### Aim of the task
Repeat, exactly and completely, the material that follows. Omit the pictures.

### Given material
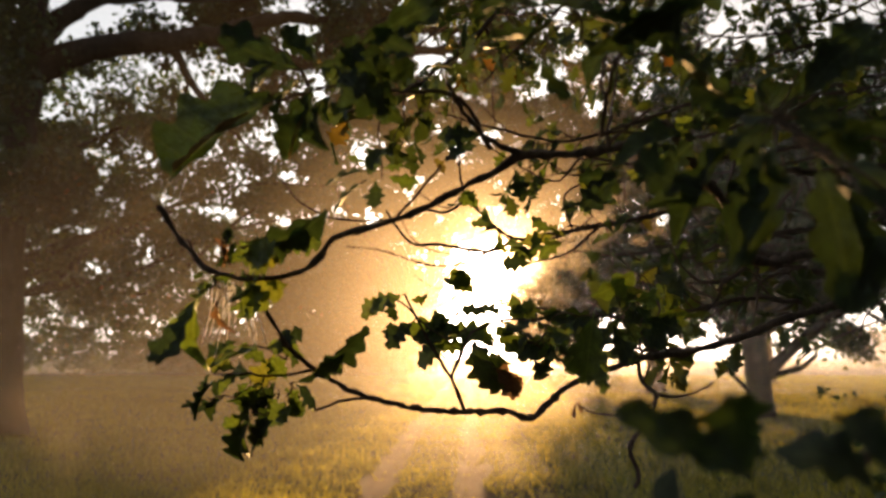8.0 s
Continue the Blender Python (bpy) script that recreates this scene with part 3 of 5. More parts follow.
# sprig at the branch end
leaf(low_branch, (-0.34, 0.933, 1.578), (-0.273, 0.898, 1.608), 60, wide=0.88)
leaf(low_branch, (-0.364, 0.921, 1.591), (-0.369, 0.916, 1.622), 10, wide=0.88)
leaf(low_branch, (-0.39, 0.943, 1.58), (-0.416, 0.919, 1.602), 30, wide=0.88)
leaf(low_branch, (-0.387, 0.919, 1.598), (-0.446, 0.901, 1.585), 70, wide=0.88)
leaf(low_branch, (-0.389, 0.961, 1.53), (-0.433, 0.989, 1.478), 25, wide=0.88)
leaf(low_branch, (-0.359, 0.946, 1.556), (-0.366, 0.953, 1.515), 10, wide=0.88)
leaf(low_branch, (-0.362, 0.935, 1.563), (-0.325, 0.929, 1.539), 40, wide=0.88)
leaf(low_branch, (-0.435, 0.955, 1.568), (-0.466, 0.958, 1.543), 30, wide=0.88)
leaf(low_branch, (-0.396, 0.945, 1.567), (-0.437, 0.981, 1.529), -30, wide=0.88)
leaf(low_branch, (-0.385, 0.955, 1.566), (-0.403, 0.972, 1.523), 10, wide=0.88)
leaf(low_branch, (-0.442, 0.944, 1.569), (-0.478, 0.931, 1.527), 80, wide=0.88)
leaf(low_branch, (-0.416, 0.954, 1.57), (-0.443, 0.925, 1.561), 50, wide=0.88)
leaf(low_branch, (-0.366, 0.943, 1.574), (-0.364, 0.969, 1.607), 50, wide=0.88)
leaf(low_branch, (-0.408, 0.955, 1.566), (-0.449, 0.983, 1.583), -20, wide=0.88)
leaf(low_branch, (-0.377, 0.946, 1.559), (-0.355, 0.982, 1.522), -40, wide=0.88)
leaf(low_branch, (-0.397, 0.966, 1.563), (-0.43, 1.003, 1.515), 0, wide=0.88)
# sprig on the upright twig
leaf(low_branch, (-0.247, 1.01, 1.664), (-0.298, 1.013, 1.645), 20, wide=1.06)
leaf(low_branch, (-0.236, 1.015, 1.633), (-0.271, 1, 1.6), 10, wide=1.14)
leaf(low_branch, (-0.244, 1.021, 1.657), (-0.213, 1.041, 1.663), 40, wide=0.88)
leaf(low_branch, (-0.215, 1.05, 1.603), (-0.174, 1.06, 1.602), 30, wide=0.97)
leaf(low_branch, (-0.224, 1.048, 1.618), (-0.206, 1.065, 1.636), 0, wide=0.88)
leaf(low_branch, (-0.168, 1.048, 1.616), (-0.135, 1.029, 1.543), 15, wide=1.1)
leaf(low_branch, (-0.156, 1.047, 1.624), (-0.193, 1.072, 1.593), 40, wide=0.88)
leaf(low_branch, (-0.139, 1.046, 1.632), (-0.108, 1.081, 1.602), 20, wide=0.88)
leaf(low_branch, (-0.191, 1.06, 1.602), (-0.221, 1.074, 1.645), 30, wide=0.88)
leaf(low_branch, (-0.141, 1.024, 1.58), (-0.106, 1.029, 1.543), 10, wide=0.97, dry=True)
leaf(low_branch, (-0.072, 1.057, 1.624), (-0.042, 1.06, 1.602), 30, wide=0.97)
leaf(low_branch, (-0.082, 1.074, 1.645), (-0.123, 1.061, 1.598), 50, wide=0.88)
bough("twig", [(0.06, 1.2, 1.596, 0.0026), (0.019, 1.177, 1.631, 0.00232), (-0.032, 1.153, 1.644, 0.00203), (-0.082, 1.13, 1.639, 0.00175), (-0.122, 1.107, 1.638, 0.00147), (-0.165, 1.083, 1.621, 0.00118), (-0.195, 1.06, 1.609, 0.0009)], 420, parent=low_branch)
bough("twig", [(-0.195, 1.06, 1.609, 0.0014), (-0.225, 1.047, 1.63, 0.0012), (-0.252, 1.033, 1.655, 0.001), (-0.27, 1.02, 1.663, 0.0008)], 421, parent=low_branch)
bough("twig", [(-0.124, 1.1, 1.637, 0.0012), (-0.137, 1.065, 1.606, 0.001), (-0.17, 1.03, 1.597, 0.0008)], 422, parent=low_branch)
bough("twig", [(0.146, 1.25, 1.59, 0.0022), (0.115, 1.225, 1.636, 0.00155), (0.081, 1.2, 1.676, 0.0009)], 423, parent=low_branch)
leaf(low_branch, (-0.27, 1.02, 1.663), (-0.308, 1.025, 1.637), 15, wide=1.15, pale=True)
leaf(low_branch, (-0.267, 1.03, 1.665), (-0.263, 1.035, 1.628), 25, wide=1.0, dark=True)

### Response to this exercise
8.0 s
Continue the Blender Python (bpy) script that recreates this scene with part 3 of 5. More parts follow.
# sprig at the branch end
leaf(low_branch, (-0.34, 0.933, 1.578), (-0.273, 0.898, 1.608), 60, wide=0.88)
leaf(low_branch, (-0.364, 0.921, 1.591), (-0.369, 0.916, 1.622), 10, wide=0.88)
leaf(low_branch, (-0.39, 0.943, 1.58), (-0.416, 0.919, 1.602), 30, wide=0.88)
leaf(low_branch, (-0.387, 0.919, 1.598), (-0.446, 0.901, 1.585), 70, wide=0.88)
leaf(low_branch, (-0.389, 0.961, 1.53), (-0.433, 0.989, 1.478), 25, wide=0.88)
leaf(low_branch, (-0.359, 0.946, 1.556), (-0.366, 0.953, 1.515), 10, wide=0.88)
leaf(low_branch, (-0.362, 0.935, 1.563), (-0.325, 0.929, 1.539), 40, wide=0.88)
leaf(low_branch, (-0.435, 0.955, 1.568), (-0.466, 0.958, 1.543), 30, wide=0.88)
leaf(low_branch, (-0.396, 0.945, 1.567), (-0.437, 0.981, 1.529), -30, wide=0.88)
leaf(low_branch, (-0.385, 0.955, 1.566), (-0.403, 0.972, 1.523), 10, wide=0.88)
leaf(low_branch, (-0.442, 0.944, 1.569), (-0.478, 0.931, 1.527), 80, wide=0.88)
leaf(low_branch, (-0.416, 0.954, 1.57), (-0.443, 0.925, 1.561), 50, wide=0.88)
leaf(low_branch, (-0.366, 0.943, 1.574), (-0.364, 0.969, 1.607), 50, wide=0.88)
leaf(low_branch, (-0.408, 0.955, 1.566), (-0.449, 0.983, 1.583), -20, wide=0.88)
leaf(low_branch, (-0.377, 0.946, 1.559), (-0.355, 0.982, 1.522), -40, wide=0.88)
leaf(low_branch, (-0.397, 0.966, 1.563), (-0.43, 1.003, 1.515), 0, wide=0.88)
# sprig on the upright twig
leaf(low_branch, (-0.247, 1.01, 1.664), (-0.298, 1.013, 1.645), 20, wide=1.06)
leaf(low_branch, (-0.236, 1.015, 1.633), (-0.271, 1, 1.6), 10, wide=1.14)
leaf(low_branch, (-0.244, 1.021, 1.657), (-0.213, 1.041, 1.663), 40, wide=0.88)
leaf(low_branch, (-0.215, 1.05, 1.603), (-0.174, 1.06, 1.602), 30, wide=0.97)
leaf(low_branch, (-0.224, 1.048, 1.618), (-0.206, 1.065, 1.636), 0, wide=0.88)
leaf(low_branch, (-0.168, 1.048, 1.616), (-0.135, 1.029, 1.543), 15, wide=1.1)
leaf(low_branch, (-0.156, 1.047, 1.624), (-0.193, 1.072, 1.593), 40, wide=0.88)
leaf(low_branch, (-0.139, 1.046, 1.632), (-0.108, 1.081, 1.602), 20, wide=0.88)
leaf(low_branch, (-0.191, 1.06, 1.602), (-0.221, 1.074, 1.645), 30, wide=0.88)
leaf(low_branch, (-0.141, 1.024, 1.58), (-0.106, 1.029, 1.543), 10, wide=0.97, dry=True)
leaf(low_branch, (-0.072, 1.057, 1.624), (-0.042, 1.06, 1.602), 30, wide=0.97)
leaf(low_branch, (-0.082, 1.074, 1.645), (-0.123, 1.061, 1.598), 50, wide=0.88)
bough("twig", [(0.06, 1.2, 1.596, 0.0026), (0.019, 1.177, 1.631, 0.00232), (-0.032, 1.153, 1.644, 0.00203), (-0.082, 1.13, 1.639, 0.00175), (-0.122, 1.107, 1.638, 0.00147), (-0.165, 1.083, 1.621, 0.00118), (-0.195, 1.06, 1.609, 0.0009)], 420, parent=low_branch)
bough("twig", [(-0.195, 1.06, 1.609, 0.0014), (-0.225, 1.047, 1.63, 0.0012), (-0.252, 1.033, 1.655, 0.001), (-0.27, 1.02, 1.663, 0.0008)], 421, parent=low_branch)
bough("twig", [(-0.124, 1.1, 1.637, 0.0012), (-0.137, 1.065, 1.606, 0.001), (-0.17, 1.03, 1.597, 0.0008)], 422, parent=low_branch)
bough("twig", [(0.146, 1.25, 1.59, 0.0022), (0.115, 1.225, 1.636, 0.00155), (0.081, 1.2, 1.676, 0.0009)], 423, parent=low_branch)
leaf(low_branch, (-0.27, 1.02, 1.663), (-0.308, 1.025, 1.637), 15, wide=1.15, pale=True)
leaf(low_branch, (-0.267, 1.03, 1.665), (-0.263, 1.035, 1.628), 25, wide=1.0, dark=True)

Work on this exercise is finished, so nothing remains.